Ten etap jest bardzo ważny, ponieważ frisbee pod koniec lotu lekko zwalnia, a pies bądący w trybie pogoni, tego nie robi. Bardzo często kończy się to tak, że pies wyprzedza dysk i... dostaje nim w głowę. Dlatego śledzenia frisbee musisz nauczyć go "na sucho".

Pamiętaj jednak, żeby na tym etapie nie zmuszać czworonoga do oddawania frisbee. Chodzi tylko o przyzwyczajenie go do łapania dysku w locie.
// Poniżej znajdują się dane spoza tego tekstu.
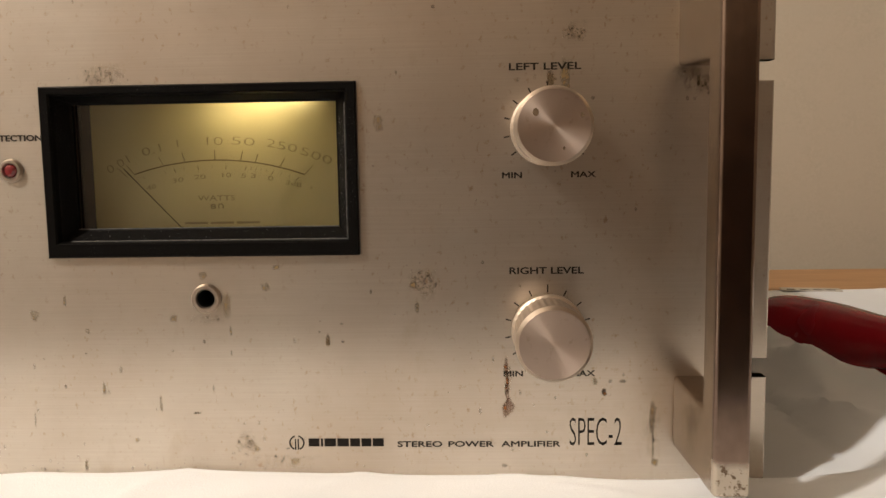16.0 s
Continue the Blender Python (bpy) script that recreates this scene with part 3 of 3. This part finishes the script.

Kiedy jest na to gotowy, a ty umiesz precyzyjnie rzucać frisbee, możecie przejść do pierwszych rzutów.

Najpierw rzucaj dogfrisbee z niewielkiej odległości. Zawsze rzucaj dysk w stronę psa, ale tak, żeby nie zrobić mu krzywdy. Rób to delikatnie. Wypowiadaj przy tym komendę "łap". Pochwal psa, gdy złapie frisbee. Nie zmuszaj go do oddawania dysku.
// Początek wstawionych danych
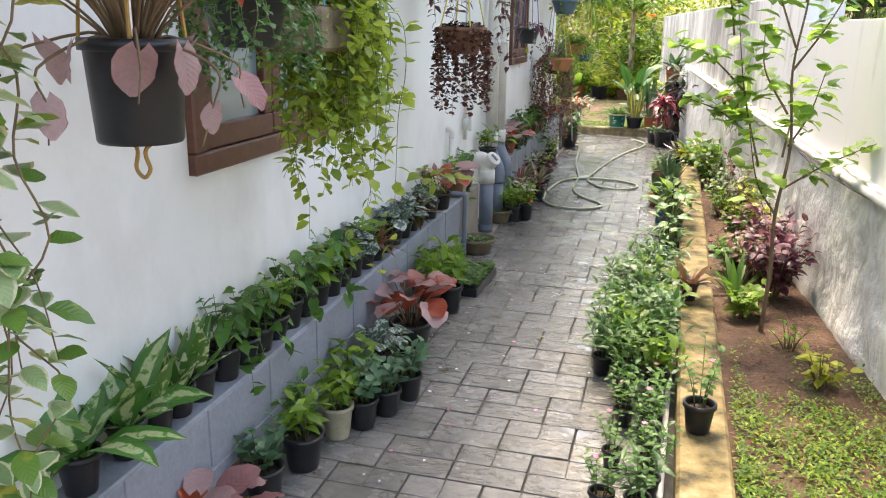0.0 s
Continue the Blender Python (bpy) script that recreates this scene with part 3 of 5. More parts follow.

Z czasem możesz zwiększać długość i szybkość rzutów, ale pamiętaj o jednym – rzut musi być taki, żeby pies dał radę go wyłapać. W przeciwnym razie zacznie się frustrować i niszczyć frisbee, albo co gorsza – całkowicie zniechęci się do zabawy.

Jeśli pies nie wyłapie kilku rzutów, warto wrócić do wcześniejszego etapu, tzn. nakręcania na frisbee albo wodzenia frisbee w powietrzu. W końcu najważniejsza jest dobra zabawa!

Ciekawostka

Profesjonaliści uczą swoich psów komendy „omiń”. Polega ona na tym, że po oddaniu frisbee pies obiega opiekuna za plecami, nie zatrzymuje się, dzięki czemu ma wyższą prędkość startową i szybciej łapie kolejne frisbee. Pamiętaj, że nic nie stoi jednak na przeszkodzie, byś nawet jako amator skorzystał z usług profesjonalnego trenera.

Więcej o dogfrisbee dla profesjonalistów (treningach, zawodach, historii dogfrisbee) możesz przeczytać tutaj:

Czytaj także: https://natemat.pl/408211,czym-jest-dogfrisbee-jak-zaczac?

5. Przynoszenie frisbee

Na pewno znasz wiele psów, które chętnie gonią za piłeczką, ale niechętnie ją oddają. Z frisbee na początku możesz mieć podobny problem. Pamiętaj jednak, że nękanie psa ciągłym „zostaw”, „puść”, „oddaj” zadziała na twoją niekorzyść.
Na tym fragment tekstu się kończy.